**EXERCISE**
Repeat the material verbatim. Images are excluded from the copy.

**INFORMATION PROVIDED**
.....
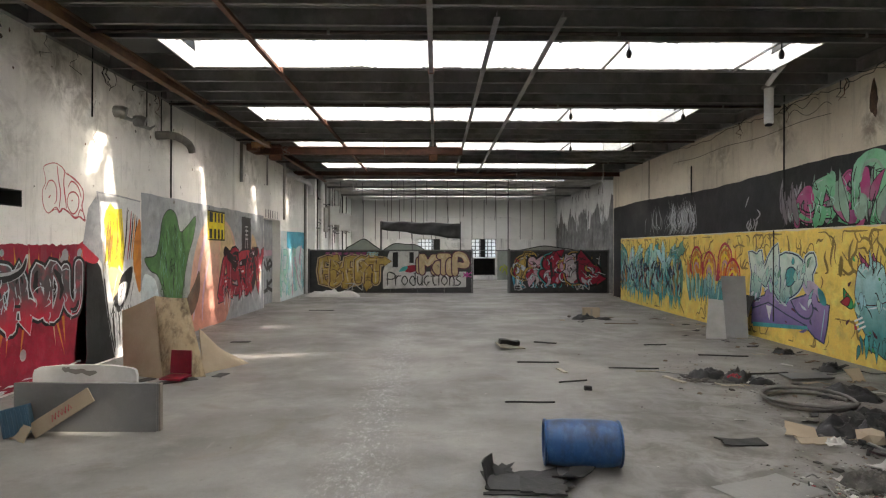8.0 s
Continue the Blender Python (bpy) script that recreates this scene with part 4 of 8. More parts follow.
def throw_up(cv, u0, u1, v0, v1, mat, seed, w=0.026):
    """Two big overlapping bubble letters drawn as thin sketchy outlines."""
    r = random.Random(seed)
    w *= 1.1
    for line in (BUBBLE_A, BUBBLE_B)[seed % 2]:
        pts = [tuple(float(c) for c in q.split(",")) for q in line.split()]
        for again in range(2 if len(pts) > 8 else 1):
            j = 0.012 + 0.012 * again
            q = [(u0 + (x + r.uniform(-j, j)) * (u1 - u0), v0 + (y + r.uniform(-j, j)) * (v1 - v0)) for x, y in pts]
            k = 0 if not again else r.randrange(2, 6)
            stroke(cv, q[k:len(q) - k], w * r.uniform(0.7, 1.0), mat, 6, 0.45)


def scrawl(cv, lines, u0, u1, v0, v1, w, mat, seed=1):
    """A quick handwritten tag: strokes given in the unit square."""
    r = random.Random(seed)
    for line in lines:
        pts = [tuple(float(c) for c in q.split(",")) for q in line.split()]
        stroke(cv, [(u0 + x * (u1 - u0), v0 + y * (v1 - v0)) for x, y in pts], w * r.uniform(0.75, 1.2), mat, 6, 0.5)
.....
**EXPECTED OUTPUT**
8.0 s
Continue the Blender Python (bpy) script that recreates this scene with part 4 of 8. More parts follow.
def throw_up(cv, u0, u1, v0, v1, mat, seed, w=0.026):
    """Two big overlapping bubble letters drawn as thin sketchy outlines."""
    r = random.Random(seed)
    w *= 1.1
    for line in (BUBBLE_A, BUBBLE_B)[seed % 2]:
        pts = [tuple(float(c) for c in q.split(",")) for q in line.split()]
        for again in range(2 if len(pts) > 8 else 1):
            j = 0.012 + 0.012 * again
            q = [(u0 + (x + r.uniform(-j, j)) * (u1 - u0), v0 + (y + r.uniform(-j, j)) * (v1 - v0)) for x, y in pts]
            k = 0 if not again else r.randrange(2, 6)
            stroke(cv, q[k:len(q) - k], w * r.uniform(0.7, 1.0), mat, 6, 0.45)


def scrawl(cv, lines, u0, u1, v0, v1, w, mat, seed=1):
    """A quick handwritten tag: strokes given in the unit square."""
    r = random.Random(seed)
    for line in lines:
        pts = [tuple(float(c) for c in q.split(",")) for q in line.split()]
        stroke(cv, [(u0 + x * (u1 - u0), v0 + y * (v1 - v0)) for x, y in pts], w * r.uniform(0.75, 1.2), mat, 6, 0.5)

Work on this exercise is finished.